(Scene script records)

■ ■ ■ ■ ■

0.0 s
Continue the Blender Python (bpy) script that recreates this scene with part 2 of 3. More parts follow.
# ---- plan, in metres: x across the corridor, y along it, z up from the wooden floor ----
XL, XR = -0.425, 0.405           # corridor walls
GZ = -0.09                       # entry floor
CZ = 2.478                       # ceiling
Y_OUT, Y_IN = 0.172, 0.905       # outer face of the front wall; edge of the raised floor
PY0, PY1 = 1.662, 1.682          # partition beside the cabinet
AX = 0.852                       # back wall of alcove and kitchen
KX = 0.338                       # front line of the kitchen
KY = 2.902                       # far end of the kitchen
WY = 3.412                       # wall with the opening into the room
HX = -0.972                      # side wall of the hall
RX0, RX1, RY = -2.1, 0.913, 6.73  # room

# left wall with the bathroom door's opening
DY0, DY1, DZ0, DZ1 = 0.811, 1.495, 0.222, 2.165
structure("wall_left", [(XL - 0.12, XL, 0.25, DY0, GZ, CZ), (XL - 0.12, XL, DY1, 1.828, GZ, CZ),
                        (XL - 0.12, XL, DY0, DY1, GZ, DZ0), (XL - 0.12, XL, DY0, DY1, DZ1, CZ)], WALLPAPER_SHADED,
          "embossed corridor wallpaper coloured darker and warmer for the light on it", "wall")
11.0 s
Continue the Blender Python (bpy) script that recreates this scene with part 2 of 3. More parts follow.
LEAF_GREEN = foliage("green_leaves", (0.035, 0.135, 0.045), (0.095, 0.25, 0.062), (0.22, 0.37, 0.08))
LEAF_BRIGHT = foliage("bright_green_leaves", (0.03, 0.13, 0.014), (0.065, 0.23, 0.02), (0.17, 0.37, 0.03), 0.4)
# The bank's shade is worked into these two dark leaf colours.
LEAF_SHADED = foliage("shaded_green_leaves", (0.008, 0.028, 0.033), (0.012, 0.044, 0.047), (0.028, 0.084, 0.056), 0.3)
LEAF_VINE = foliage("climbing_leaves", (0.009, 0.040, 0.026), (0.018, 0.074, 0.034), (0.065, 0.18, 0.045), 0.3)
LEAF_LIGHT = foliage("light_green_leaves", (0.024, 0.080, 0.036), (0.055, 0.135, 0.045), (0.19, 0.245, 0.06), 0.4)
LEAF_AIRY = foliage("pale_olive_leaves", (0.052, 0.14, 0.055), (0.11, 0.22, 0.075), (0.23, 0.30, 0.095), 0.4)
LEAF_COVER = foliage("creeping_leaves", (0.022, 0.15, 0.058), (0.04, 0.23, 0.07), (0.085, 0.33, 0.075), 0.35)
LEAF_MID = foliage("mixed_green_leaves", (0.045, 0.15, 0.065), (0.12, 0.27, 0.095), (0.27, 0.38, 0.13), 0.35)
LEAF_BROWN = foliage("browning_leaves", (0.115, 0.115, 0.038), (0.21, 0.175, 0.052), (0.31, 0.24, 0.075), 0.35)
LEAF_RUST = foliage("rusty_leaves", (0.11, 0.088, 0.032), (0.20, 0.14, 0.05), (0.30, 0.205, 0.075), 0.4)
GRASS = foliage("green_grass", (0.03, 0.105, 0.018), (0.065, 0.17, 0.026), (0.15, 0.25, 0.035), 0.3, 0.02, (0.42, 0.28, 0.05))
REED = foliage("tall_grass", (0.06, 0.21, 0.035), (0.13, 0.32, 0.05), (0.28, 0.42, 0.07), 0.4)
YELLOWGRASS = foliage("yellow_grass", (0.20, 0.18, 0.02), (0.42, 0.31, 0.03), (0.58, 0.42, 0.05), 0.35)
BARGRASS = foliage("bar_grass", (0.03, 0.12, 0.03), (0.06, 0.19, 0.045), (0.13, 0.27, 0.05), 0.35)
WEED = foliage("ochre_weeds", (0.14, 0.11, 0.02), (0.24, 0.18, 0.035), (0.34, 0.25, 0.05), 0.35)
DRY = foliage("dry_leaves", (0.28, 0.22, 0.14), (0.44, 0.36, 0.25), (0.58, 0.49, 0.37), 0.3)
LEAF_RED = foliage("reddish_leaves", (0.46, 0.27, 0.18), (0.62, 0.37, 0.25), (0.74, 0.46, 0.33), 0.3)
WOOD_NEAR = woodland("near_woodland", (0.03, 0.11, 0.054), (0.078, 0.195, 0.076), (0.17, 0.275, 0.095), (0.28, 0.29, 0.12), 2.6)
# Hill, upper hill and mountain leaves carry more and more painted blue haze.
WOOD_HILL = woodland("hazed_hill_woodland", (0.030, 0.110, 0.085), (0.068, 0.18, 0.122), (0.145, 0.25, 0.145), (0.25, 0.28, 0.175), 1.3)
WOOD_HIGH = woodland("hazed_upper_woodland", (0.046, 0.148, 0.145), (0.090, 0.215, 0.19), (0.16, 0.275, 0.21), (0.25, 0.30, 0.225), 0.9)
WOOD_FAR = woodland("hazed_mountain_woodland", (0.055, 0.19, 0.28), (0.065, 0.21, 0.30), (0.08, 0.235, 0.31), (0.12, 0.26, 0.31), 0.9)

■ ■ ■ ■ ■

## [Task]
The listing above must be transcribed exactly, line by line.

## [Right answer]
0.0 s
Continue the Blender Python (bpy) script that recreates this scene with part 2 of 3. More parts follow.
# ---- plan, in metres: x across the corridor, y along it, z up from the wooden floor ----
XL, XR = -0.425, 0.405           # corridor walls
GZ = -0.09                       # entry floor
CZ = 2.478                       # ceiling
Y_OUT, Y_IN = 0.172, 0.905       # outer face of the front wall; edge of the raised floor
PY0, PY1 = 1.662, 1.682          # partition beside the cabinet
AX = 0.852                       # back wall of alcove and kitchen
KX = 0.338                       # front line of the kitchen
KY = 2.902                       # far end of the kitchen
WY = 3.412                       # wall with the opening into the room
HX = -0.972                      # side wall of the hall
RX0, RX1, RY = -2.1, 0.913, 6.73  # room

# left wall with the bathroom door's opening
DY0, DY1, DZ0, DZ1 = 0.811, 1.495, 0.222, 2.165
structure("wall_left", [(XL - 0.12, XL, 0.25, DY0, GZ, CZ), (XL - 0.12, XL, DY1, 1.828, GZ, CZ),
                        (XL - 0.12, XL, DY0, DY1, GZ, DZ0), (XL - 0.12, XL, DY0, DY1, DZ1, CZ)], WALLPAPER_SHADED,
          "embossed corridor wallpaper coloured darker and warmer for the light on it", "wall")
11.0 s
Continue the Blender Python (bpy) script that recreates this scene with part 2 of 3. More parts follow.
LEAF_GREEN = foliage("green_leaves", (0.035, 0.135, 0.045), (0.095, 0.25, 0.062), (0.22, 0.37, 0.08))
LEAF_BRIGHT = foliage("bright_green_leaves", (0.03, 0.13, 0.014), (0.065, 0.23, 0.02), (0.17, 0.37, 0.03), 0.4)
# The bank's shade is worked into these two dark leaf colours.
LEAF_SHADED = foliage("shaded_green_leaves", (0.008, 0.028, 0.033), (0.012, 0.044, 0.047), (0.028, 0.084, 0.056), 0.3)
LEAF_VINE = foliage("climbing_leaves", (0.009, 0.040, 0.026), (0.018, 0.074, 0.034), (0.065, 0.18, 0.045), 0.3)
LEAF_LIGHT = foliage("light_green_leaves", (0.024, 0.080, 0.036), (0.055, 0.135, 0.045), (0.19, 0.245, 0.06), 0.4)
LEAF_AIRY = foliage("pale_olive_leaves", (0.052, 0.14, 0.055), (0.11, 0.22, 0.075), (0.23, 0.30, 0.095), 0.4)
LEAF_COVER = foliage("creeping_leaves", (0.022, 0.15, 0.058), (0.04, 0.23, 0.07), (0.085, 0.33, 0.075), 0.35)
LEAF_MID = foliage("mixed_green_leaves", (0.045, 0.15, 0.065), (0.12, 0.27, 0.095), (0.27, 0.38, 0.13), 0.35)
LEAF_BROWN = foliage("browning_leaves", (0.115, 0.115, 0.038), (0.21, 0.175, 0.052), (0.31, 0.24, 0.075), 0.35)
LEAF_RUST = foliage("rusty_leaves", (0.11, 0.088, 0.032), (0.20, 0.14, 0.05), (0.30, 0.205, 0.075), 0.4)
GRASS = foliage("green_grass", (0.03, 0.105, 0.018), (0.065, 0.17, 0.026), (0.15, 0.25, 0.035), 0.3, 0.02, (0.42, 0.28, 0.05))
REED = foliage("tall_grass", (0.06, 0.21, 0.035), (0.13, 0.32, 0.05), (0.28, 0.42, 0.07), 0.4)
YELLOWGRASS = foliage("yellow_grass", (0.20, 0.18, 0.02), (0.42, 0.31, 0.03), (0.58, 0.42, 0.05), 0.35)
BARGRASS = foliage("bar_grass", (0.03, 0.12, 0.03), (0.06, 0.19, 0.045), (0.13, 0.27, 0.05), 0.35)
WEED = foliage("ochre_weeds", (0.14, 0.11, 0.02), (0.24, 0.18, 0.035), (0.34, 0.25, 0.05), 0.35)
DRY = foliage("dry_leaves", (0.28, 0.22, 0.14), (0.44, 0.36, 0.25), (0.58, 0.49, 0.37), 0.3)
LEAF_RED = foliage("reddish_leaves", (0.46, 0.27, 0.18), (0.62, 0.37, 0.25), (0.74, 0.46, 0.33), 0.3)
WOOD_NEAR = woodland("near_woodland", (0.03, 0.11, 0.054), (0.078, 0.195, 0.076), (0.17, 0.275, 0.095), (0.28, 0.29, 0.12), 2.6)
# Hill, upper hill and mountain leaves carry more and more painted blue haze.
WOOD_HILL = woodland("hazed_hill_woodland", (0.030, 0.110, 0.085), (0.068, 0.18, 0.122), (0.145, 0.25, 0.145), (0.25, 0.28, 0.175), 1.3)
WOOD_HIGH = woodland("hazed_upper_woodland", (0.046, 0.148, 0.145), (0.090, 0.215, 0.19), (0.16, 0.275, 0.21), (0.25, 0.30, 0.225), 0.9)
WOOD_FAR = woodland("hazed_mountain_woodland", (0.055, 0.19, 0.28), (0.065, 0.21, 0.30), (0.08, 0.235, 0.31), (0.12, 0.26, 0.31), 0.9)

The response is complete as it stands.